Mark Waite commented on Bug JENKINS-27677

Unfortunately, I don't think there is much you can do to change that (at least for me). Sorry about that. I think the investigation work will need to come from you.

I can't duplicate your problem.

I don't have a FreeBSD system in my git plugin / git client plugin test environment (only Windows 7 x86, Windows 7 x64, Windows 8.1 x64, Windows Home Server 2011 x64, Debian 6 x86, Debian 7 x64, Debian 8 x64, Ubuntu 14.04 x64, CentOS 6 x86, and CentOS 7 x64).

I don't have a GitLab server in my test environment (only GitHub, gitweb, bitbucket, sourceforge, and a few others).

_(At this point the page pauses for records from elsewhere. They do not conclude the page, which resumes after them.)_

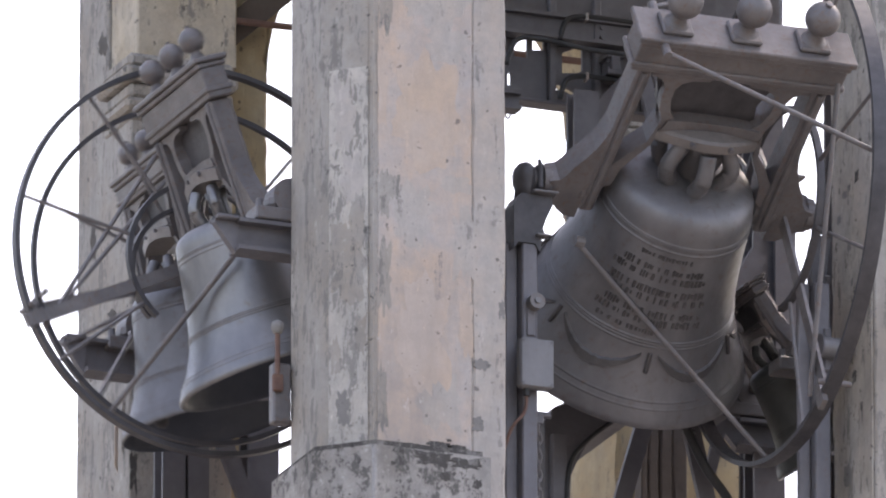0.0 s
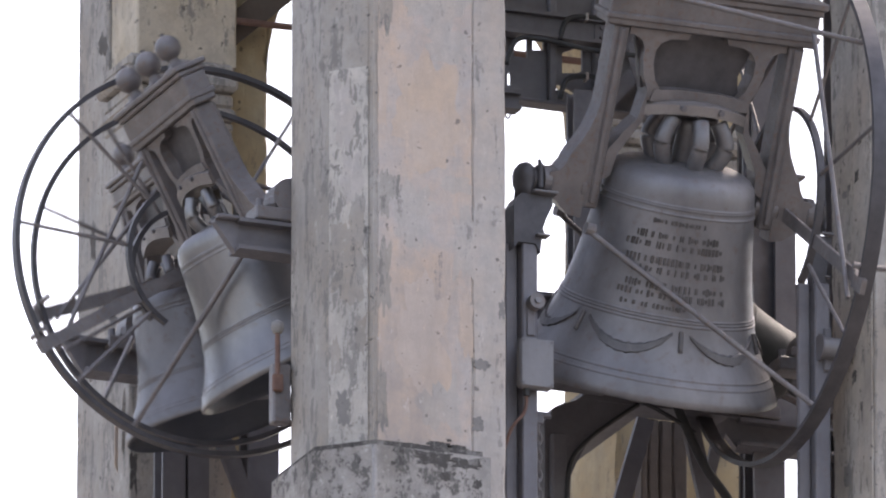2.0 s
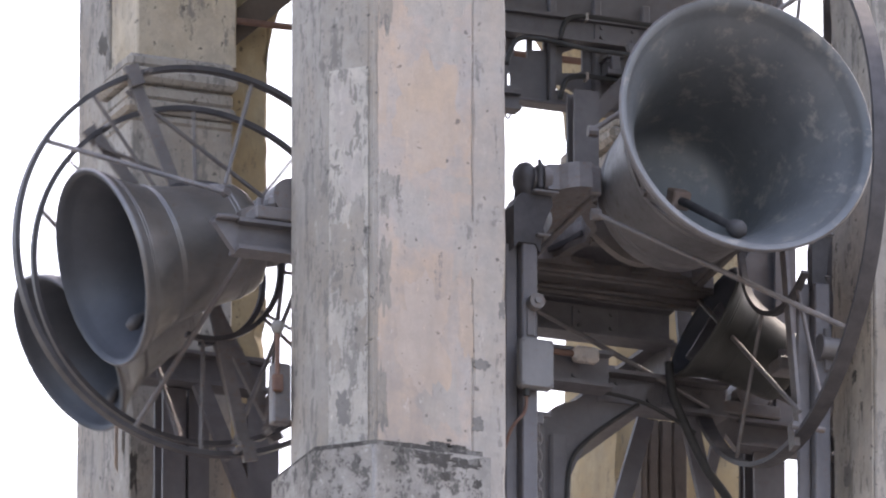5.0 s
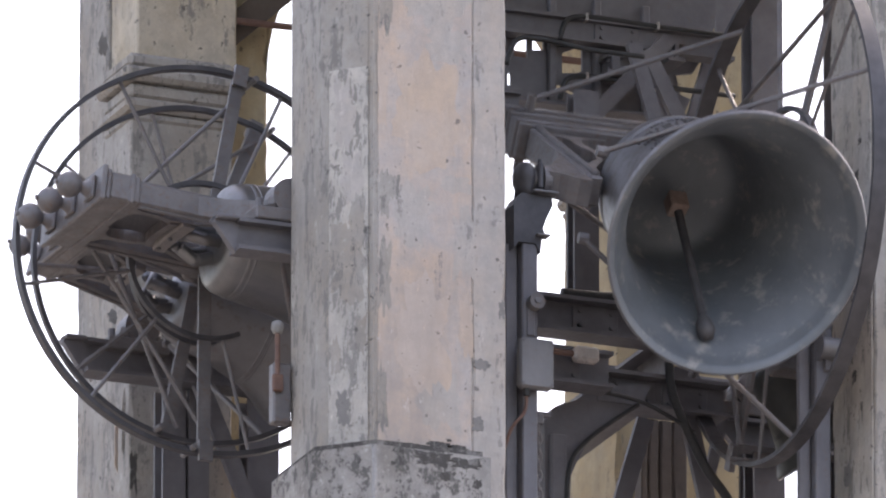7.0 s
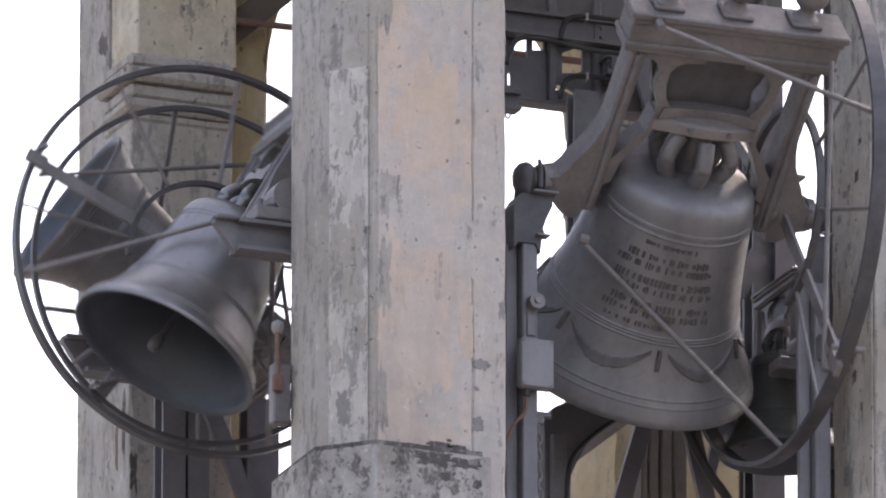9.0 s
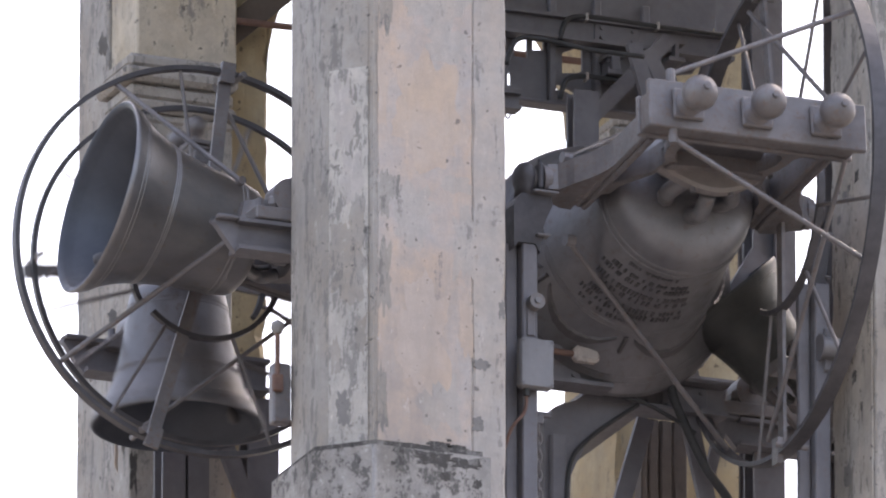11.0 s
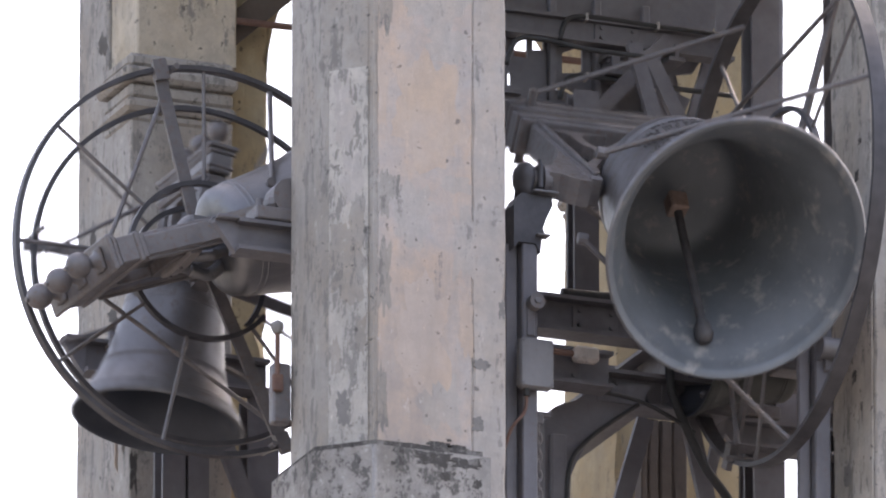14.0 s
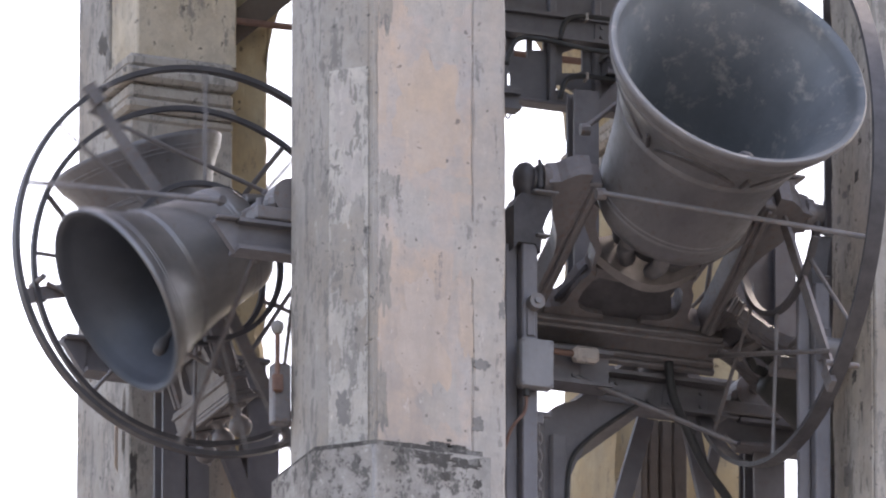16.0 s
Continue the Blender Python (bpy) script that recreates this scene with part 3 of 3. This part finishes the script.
junction = empty("junction_box", pose(0.515, 0.19, -0.42), "grey painted metal junction box on the steel post", "box")
part("case", box(-0.08, 0.08, -0.03, 0.03, -0.115, 0.115, bevel=0.012), STEEL, junction)
part("lid", box(-0.076, 0.076, -0.036, -0.031, -0.11, 0.11, bevel=0.003), STEEL, junction)
for sx in (-0.066, 0.066):
    for sz in (-0.098, 0.098):
        part("screw", rod((sx, -0.036, sz), (sx, -0.041, sz), 0.006, seg=8), BEAM, junction)
part("gland", rod((-0.04, 0, -0.114), (-0.04, 0, -0.15), 0.014), CABLE, junction)
part("lead", sweep([(-0.04, 0, -0.15), (-0.045, 0.01, -0.22), (-0.1, 0.03, -0.3), (-0.13, 0.06, -0.42)], 0.008), RUSTY, junction, "brown lead", smooth=True)

disc = empty("guide_roller", pose(0.522, 0.20, -0.125), "small dark iron guide roller on the steel post", "roller")
part("roller", rod((0, -0.03, 0), (0, 0.025, 0), 0.036, seg=24), IRON, disc)
part("hub", rod((0, -0.04, 0), (0, -0.03, 0), 0.014, seg=12), STEEL, disc)
part("bracket", box(-0.03, 0.008, 0.02, 0.034, -0.15, 0.02), BEAM, disc)

pulley = empty("pulley", pose(1.94, 0.20, -0.17), "dull grey pulley on the channel post", "pulley")
part("drum", rod((-0.045, 0.0, 0), (0.06, 0.0, 0), 0.05, seg=24), STEEL, pulley, smooth=False)
part("cheek", rod((-0.052, 0.0, 0), (-0.045, 0.0, 0), 0.06, seg=24), BEAM, pulley)
part("arm", box(-0.018, 0.018, 0.012, 0.028, -0.1, 0.1), BEAM, pulley)

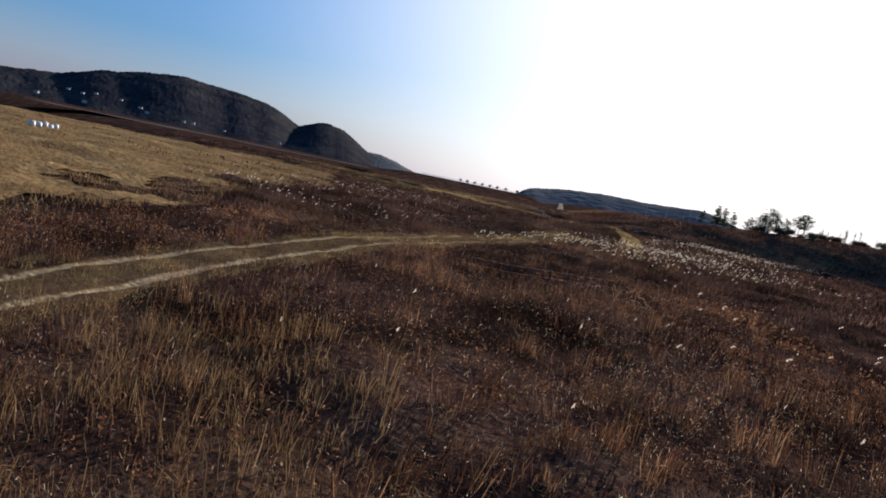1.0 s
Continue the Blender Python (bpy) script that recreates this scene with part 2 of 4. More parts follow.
def part_mesh(name, me, parent, label=""):
    ob = new(name, me)
    ob.parent = parent
    return tagged(ob, label)


def empty(name, m, label, category, group=""):
    ob = new(name)
    ob.matrix_world = m
    return tagged(ob, label, category, group)


def tube(bm, pts, radii, sides=7):
    """A tapering round tube through points."""
    rings = []
    for i, p in enumerate(pts):
        p = Vector(p)
        d = (Vector(pts[min(i + 1, len(pts) - 1)]) - Vector(pts[max(i - 1, 0)])).normalized()
        u = d.orthogonal().normalized()
        w = d.cross(u)
        rings.append([bm.verts.new(p + float(radii[i]) * (math.cos(a) * u + math.sin(a) * w)) for a in (2 * math.pi * k / sides for k in range(sides))])
    for a, b in zip(rings, rings[1:]):
        for k in range(sides):
            bm.faces.new((a[k], a[(k + 1) % sides], b[(k + 1) % sides], b[k]))
    bm.faces.new(rings[0][::-1])
    bm.faces.new(rings[-1])
    return bm


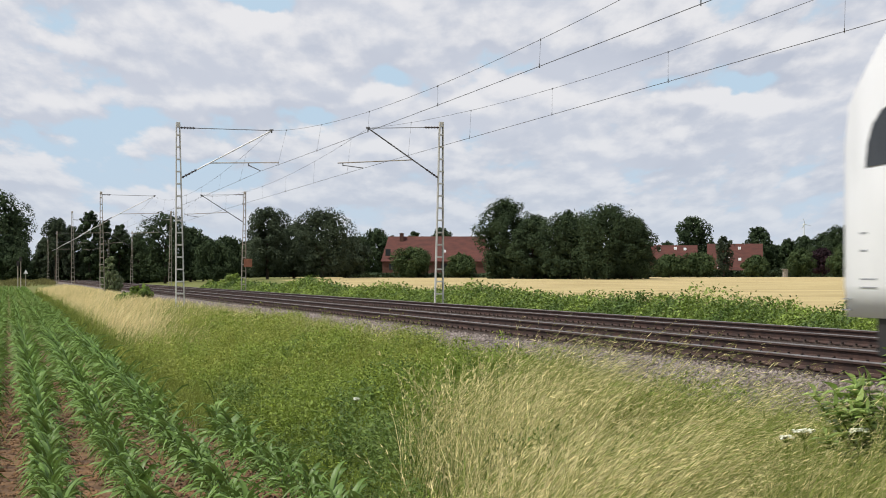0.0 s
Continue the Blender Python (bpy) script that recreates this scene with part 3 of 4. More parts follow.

I'm a volunteer who contributes to the plugins on my personal time, so you'd need to persuade me to use my personal time to work on a problem which I can't duplicate, and which has hints that it may be related to a local configuration problem. Some of the things I find most persuasive are things like:

  • Expand the understanding of the platforms where the bug happens and does not happen, so that its impact to the larger community is more clear. If, for example, the problem also appears when using GitHub or bitbucket or a git protocol server on CentOS or Debian, that makes it more interesting to me
  • Expand the understanding of the versions where the bug happens and does not happen, so that its impact to the larger community is more clear. If, for example, the problem also appears when using the most recent long term support release, that is more interesting to me, since I'm a user of the long term support release
  • Expand the understanding of the conditions where the problem happens and does not happen, so that its impact to the larger community is more clear. If, for example, the problem does not appear when using git plugin 2.3.4 and does appear in 2.3.5, then that is very interesting, since it hints that there was a plugin version which behaved more the way you wanted

If you'd rather have a more direct form of persuasion, you might be able to persuade others to investigate the problem by paying them to investigate. There is also freedomsponsors.org which provides a way to offer to fund a bug fix or investigation. I don't think my employer will allow me to take money for my personal development activities, so neither of those techniques will persuade me. It's not a personal thing, nor is it me saying that the problem you've found is not a bug.

I hope that my description is not viewed as an attempt to offend or rebuff your concern. It is not. I'm trying to help you see which things might persuade others to help, and which will not.